The right to legal assistance had been previously approved in parliament in 2002 but never enacted by legal notice, until pressure by Nationalist backbencher Franco Debono pushed the Home Affairs and Justice Ministry into issuing the legal notice.
Herrera is now awaiting the outcome of a similar constitutional case, due to be concluded within a fortnight, that will determine whether to proceed with Agius’s own case.
“This has bearing because at the time my client was interrogated, the government had already recognised the right to legal assistance,” Herrera said. “Even though the law had not yet been implemented, this reinforces our thesis that we have a case.”

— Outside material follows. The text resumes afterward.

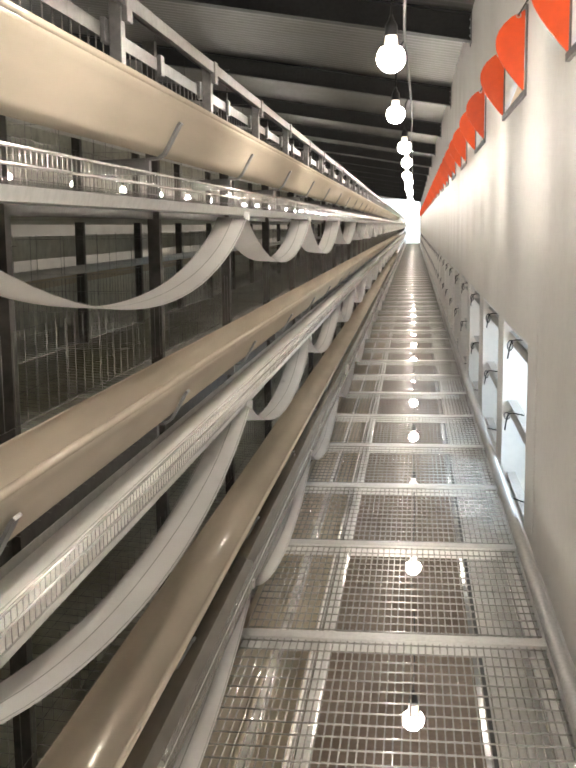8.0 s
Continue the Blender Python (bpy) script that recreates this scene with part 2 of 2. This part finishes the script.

Asked to confirm rumours that Franco Debono would be joining forces with him on the case, Herrera said: “So far it’s just me. But I wouldn’t mind having him in on the case. He has not been involved in Jean Agius’s case so far, and he has not yet been approached either. But if he would want to come in, he’d be more than welcome. He believes in the issue. It wouldn’t be a bad idea.”
Agius had pleaded not guilty to drug charges in 2007 and was sentenced for five years and fined €9,320 over possession of 125g of cocaine, and conspiring to import and traffic in the drug in 2002. On appeal, he claimed the drug was for his exclusive use, and was still found guilty of conspiracy to traffic but with a reduced sentence of four years.
The former Soho landlord made a name for himself in the London nightclub district, migrating there in 1966, and eventually becoming the owner of 32 bars, restaurants and various striptease clubs over one square mile of the capital city. He famously quipped that he found it difficult to remember which establishments belonged to him.
Notoriously known as the ‘clip-joint king’ – the rip-off sex clubs – Agius is a great admirer of former prime minister Dom Mintoff. He proposed that a monument be erected in his honour, only to be turned down by Mintoff himself, saying he did not want to see pigeons, cats, and dogs excreting on it.